◆ **PROBLEM DESCRIPTION**:
Print, word for word, the opening line of the data below and every line after it through the line that contains "pose from metres", but not the pictures.

--

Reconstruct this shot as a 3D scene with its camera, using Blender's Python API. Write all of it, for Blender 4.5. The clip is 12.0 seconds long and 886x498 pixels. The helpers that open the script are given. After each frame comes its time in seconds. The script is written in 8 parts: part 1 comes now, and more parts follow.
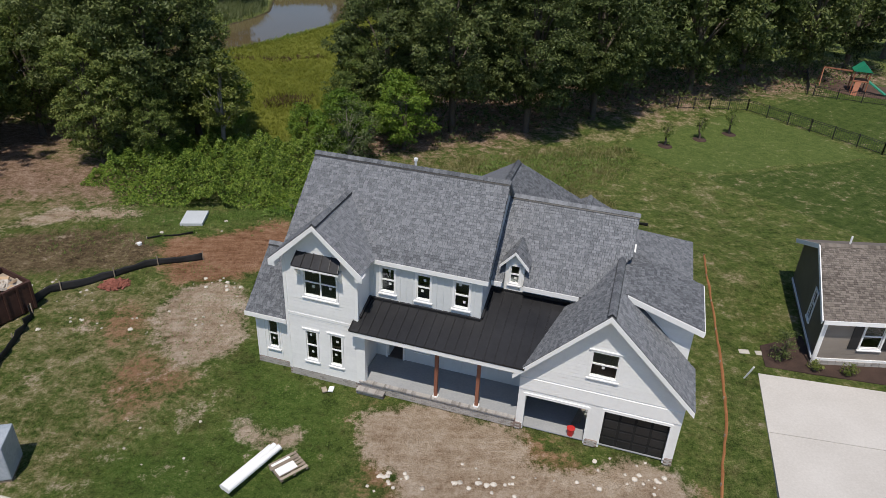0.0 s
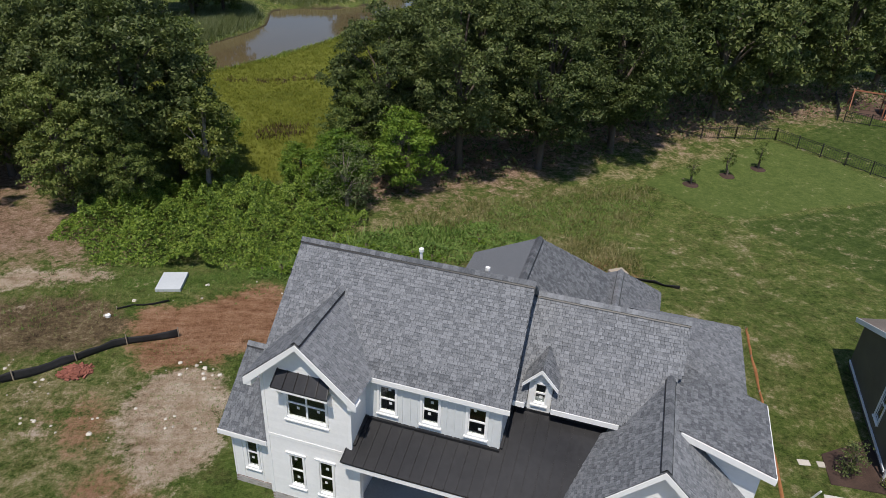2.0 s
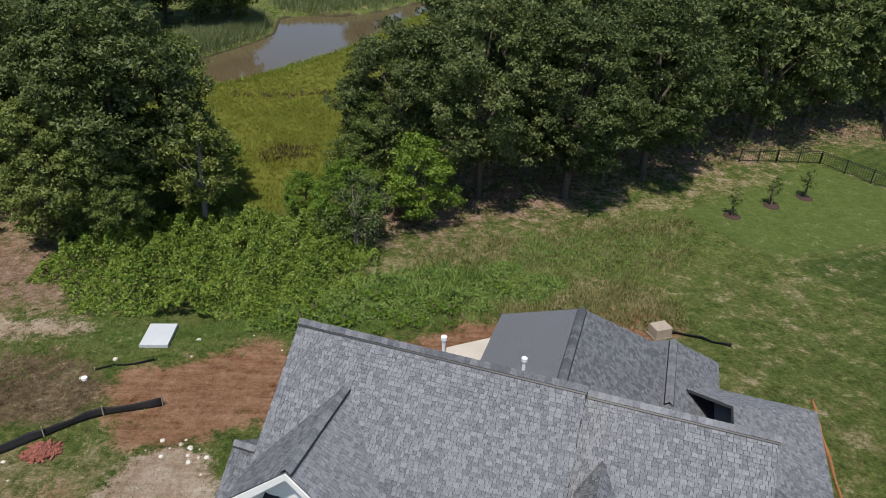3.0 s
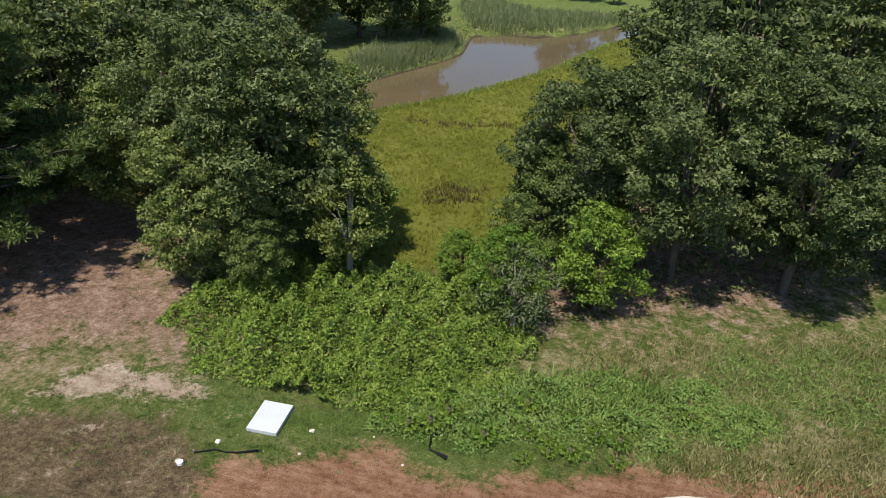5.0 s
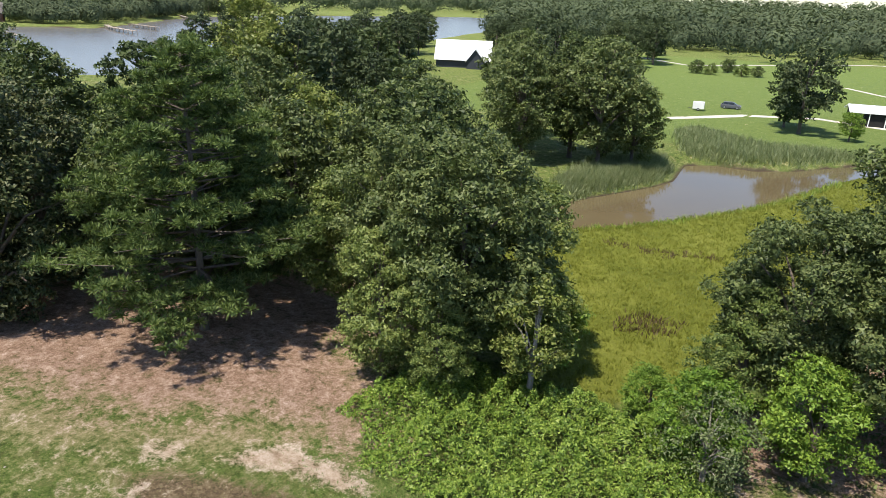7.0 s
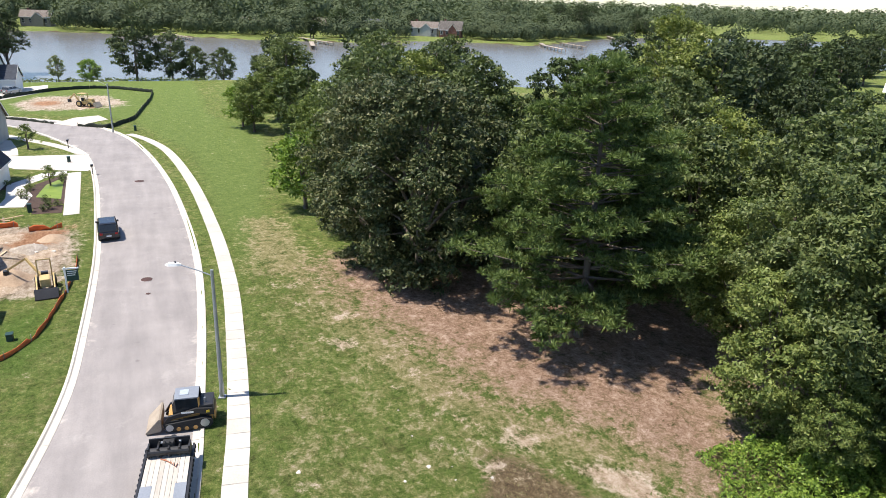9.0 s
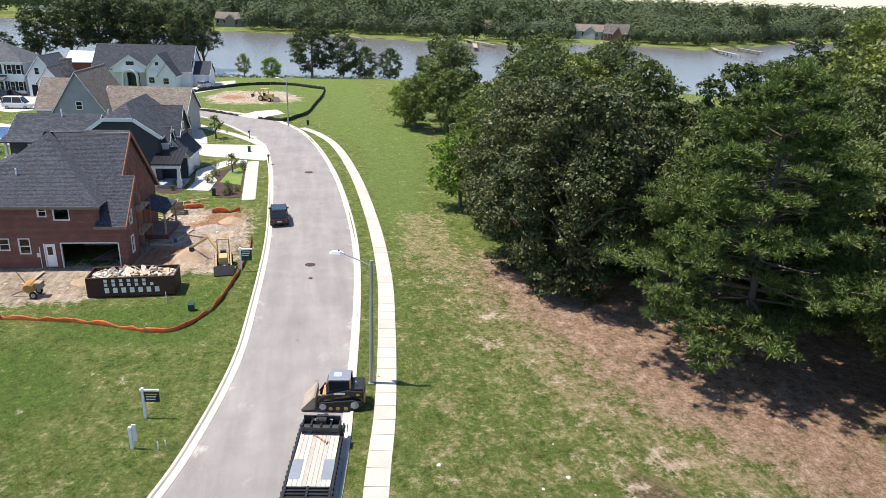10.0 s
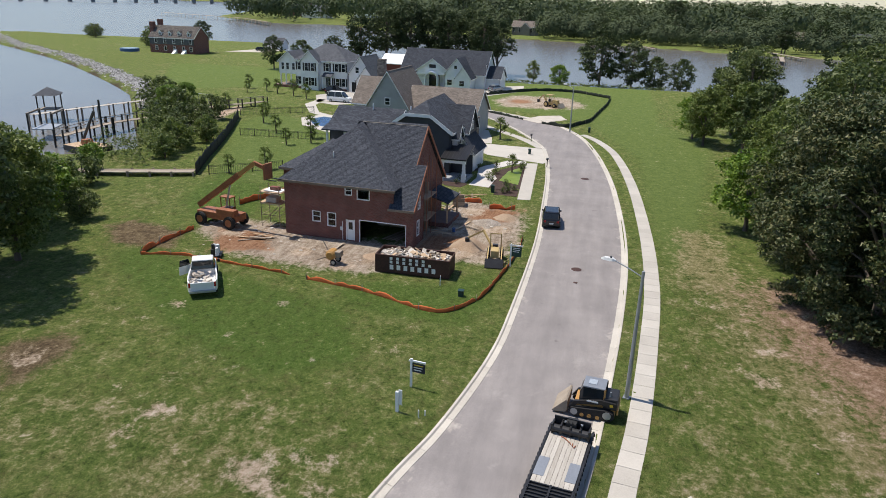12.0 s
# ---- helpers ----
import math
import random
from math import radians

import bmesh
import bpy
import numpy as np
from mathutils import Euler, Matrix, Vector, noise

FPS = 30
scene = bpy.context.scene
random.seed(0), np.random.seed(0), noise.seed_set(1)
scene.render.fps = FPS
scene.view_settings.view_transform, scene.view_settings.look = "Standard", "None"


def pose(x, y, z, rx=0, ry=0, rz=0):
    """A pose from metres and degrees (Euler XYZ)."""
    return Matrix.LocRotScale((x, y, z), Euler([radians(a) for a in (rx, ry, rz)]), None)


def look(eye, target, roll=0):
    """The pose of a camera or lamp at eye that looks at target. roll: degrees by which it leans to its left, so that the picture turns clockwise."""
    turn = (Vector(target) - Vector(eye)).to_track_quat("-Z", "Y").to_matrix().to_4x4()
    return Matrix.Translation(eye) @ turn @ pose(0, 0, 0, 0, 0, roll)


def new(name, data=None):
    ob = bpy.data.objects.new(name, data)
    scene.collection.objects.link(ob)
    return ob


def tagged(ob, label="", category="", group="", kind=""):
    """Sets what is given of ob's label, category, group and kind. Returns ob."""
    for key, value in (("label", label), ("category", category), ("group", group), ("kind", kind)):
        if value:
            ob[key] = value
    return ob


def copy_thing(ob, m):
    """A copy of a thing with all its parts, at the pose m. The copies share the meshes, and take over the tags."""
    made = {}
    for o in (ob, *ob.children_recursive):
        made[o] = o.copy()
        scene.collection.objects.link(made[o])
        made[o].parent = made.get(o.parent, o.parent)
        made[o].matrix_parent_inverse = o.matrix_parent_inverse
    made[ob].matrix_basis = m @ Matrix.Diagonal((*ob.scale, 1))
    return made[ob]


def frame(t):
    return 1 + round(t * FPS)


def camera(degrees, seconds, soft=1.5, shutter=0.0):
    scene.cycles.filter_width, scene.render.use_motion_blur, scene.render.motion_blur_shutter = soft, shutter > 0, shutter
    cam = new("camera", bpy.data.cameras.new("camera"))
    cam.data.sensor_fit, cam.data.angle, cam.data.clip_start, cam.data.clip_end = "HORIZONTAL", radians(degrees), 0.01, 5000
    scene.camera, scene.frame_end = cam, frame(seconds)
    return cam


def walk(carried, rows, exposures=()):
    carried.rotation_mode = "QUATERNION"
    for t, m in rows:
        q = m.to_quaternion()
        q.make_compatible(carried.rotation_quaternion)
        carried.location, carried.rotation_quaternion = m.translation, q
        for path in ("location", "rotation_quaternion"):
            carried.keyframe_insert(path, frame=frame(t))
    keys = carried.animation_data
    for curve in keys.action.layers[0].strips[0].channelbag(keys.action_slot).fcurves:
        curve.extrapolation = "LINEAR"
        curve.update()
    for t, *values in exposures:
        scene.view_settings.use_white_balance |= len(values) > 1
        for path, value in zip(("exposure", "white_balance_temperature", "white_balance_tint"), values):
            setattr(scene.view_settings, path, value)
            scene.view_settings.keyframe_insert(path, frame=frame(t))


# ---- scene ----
cam = camera(65.0, 12.0, soft=0.6)
METRES, EYE, TILT, LEAN, TURN = 24.0, 21.5, -29.2, -2.2, 0.0
ROWS = [
    (0.0, 0.0, 0.0, 0.0, -0.0, -0.0, -0.0),
    (0.5, -0.0015, 0.0267, 0.0396, 0.03, -0.08, -0.02),
    (1.0, -0.0036, 0.0697, 0.0859, 0.08, -0.13, -0.04),
    (1.5, -0.0076, 0.1323, 0.127, 0.11, -0.16, -0.04),
    (2.0, -0.0134, 0.2093, 0.1714, 0.17, -0.15, -0.05),
    (2.5, -0.0222, 0.2986, 0.2213, 0.19, -0.12, -0.04),
    (4.5, -0.0737, 0.6901, 0.4411, 10.59, 0.04, -5.27),
    (5.0, -0.0752, 0.7195, 0.4508, 14.88, -0.13, -7.66),
    (5.5, -0.073, 0.7306, 0.4535, 19.1, -0.17, -10.01),
    (6.0, -0.0784, 0.7368, 0.4636, 23.14, -0.13, -12.14),
    (6.5, -0.0792, 0.7419, 0.4631, 26.8, 3.26, -14.07),
    (7.0, -0.0851, 0.7409, 0.4632, 30.32, 5.93, -15.86),
    (7.5, -0.0875, 0.742, 0.4584, 37.95, 4.67, -19.29),
    (9.5, -0.1125, 0.7238, 0.4483, 70.24, -8.28, -28.96),
    (10.0, -0.1153, 0.7174, 0.443, 77.22, -11.56, -29.99),
    (10.5, -0.117, 0.7175, 0.4351, 85.68, -15.6, -30.78),
    (11.0, -0.1156, 0.714, 0.4291, 92.06, -18.71, -31.01),
    (11.5, -0.1158, 0.7114, 0.4209, 97.87, -21.49, -30.94),
    (12.0, -0.114, 0.7051, 0.4165, 103.44, -24.22, -30.64),
]
EXPOSURES = [(0, -0.38), (2.5, -0.2), (4.5, 0.14), (5.5, 0.34), (6.5, 0.56), (7.5, 0.76), (9.5, 0.7), (10.5, 0.5), (12, 0.06)]
walk(cam, [(t, pose(0, 0, EYE, TILT, LEAN, TURN) @ pose(METRES * x, METRES * y, METRES * z, 90 + pitch, roll, yaw)) for t, x, y, z, yaw, pitch, roll in ROWS],
     EXPOSURES)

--

◆ **RESPONSE FOR THIS EXERCISE**:
Reconstruct this shot as a 3D scene with its camera, using Blender's Python API. Write all of it, for Blender 4.5. The clip is 12.0 seconds long and 886x498 pixels. The helpers that open the script are given. After each frame comes its time in seconds. The script is written in 8 parts: part 1 comes now, and more parts follow.
0.0 s
2.0 s
3.0 s
5.0 s
7.0 s
9.0 s
10.0 s
12.0 s
# ---- helpers ----
import math
import random
from math import radians

import bmesh
import bpy
import numpy as np
from mathutils import Euler, Matrix, Vector, noise

FPS = 30
scene = bpy.context.scene
random.seed(0), np.random.seed(0), noise.seed_set(1)
scene.render.fps = FPS
scene.view_settings.view_transform, scene.view_settings.look = "Standard", "None"


def pose(x, y, z, rx=0, ry=0, rz=0):
    """A pose from metres and degrees (Euler XYZ)."""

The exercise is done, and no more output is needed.